33 years ago, Philadelphia laid a 26-7 beatdown on the Mets. I remember it well, because I was on a camping trip at the time with some friends, and heard about it from a friend on the radio broadcast.

Blowouts are common in baseball, from Little League all the way to the bigs, where there is no such thing as a mercy rule. Tuesday night, Washington laid the smack down on the Mets worse than anyone ever had, even the Phillies. The Nationals dropped 7 in the first inning, and never let up, en route to a 25-4 win. It was so bad (How bad was it?) that Jose Reyes, once a beloved fan favorite, went to the mound to pitch the 8th inning, and poured gasoline on the fire, giving up 6 runs, including homers by Matt Adams & Mark Reynolds.

While Washington manager Dave Martinez began pulling his starters early---Washington led, 19-0, after 5 innings---he left starting pitcher Tanner Roark in to pitch 7 innings, when 5 was enough on this particular night. Roark helped his own cause in the 1st with a 3-run double, and scored a run in the same frame. While Reyes was on the mound, he hit Ryan Zimmerman with a pitch that was so soft, he could've wadded up a roll of toilet paper and gotten the same effect. Zimmerman, knowing the game was well over, teased charging the mound, but then backed off and headed to first base.
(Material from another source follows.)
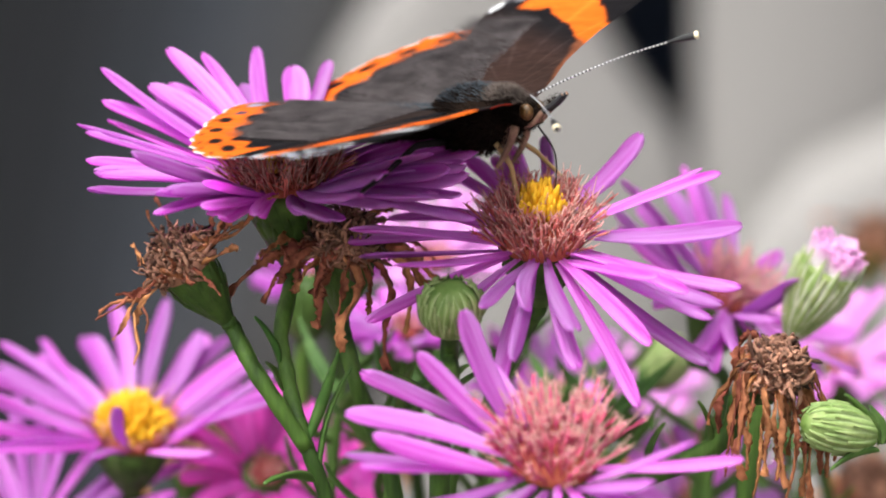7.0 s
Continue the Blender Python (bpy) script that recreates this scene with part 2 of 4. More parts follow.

I listened to the first inning and change on the radio. Mets starter Steven Matz had his worst outing in the bigs, going just 2/3 of an inning, and I wondered if he was tipping his pitches. That couldn't be the case, as Washington teed off on the Met bullpen until the 6th, then took advantage of Reyes in the 8th. Hmmmmm........
Have to get this in before I forget again. El Cheapo Media changed sports editors for the 2nd time in a year last month, as Mike (Cheese) Gwizdala left to take a New York State government job. Joe Boyle is the new sports editor, and unlike Gwizdala, is making an effort to cover the Tri-City Valleycats. It'd help if there were additional reporters to cover the hometown's other summer sports team, the semi-pro Troy Fighting Irish. Aside from a season preview, El Cheapo refuses to do game coverage for the Irish. They can claim financial constraints until the cows come home, but the truth is, El Cheapo's corporate parent is only interested in the bottom line, and unwilling to research the markets they serve. Their loss.

Now, Boyle can be a hero if he can convince Troy school superintendent John Carmello to lift his media blackout on El Cheapo Media when it comes to covering Troy High sports.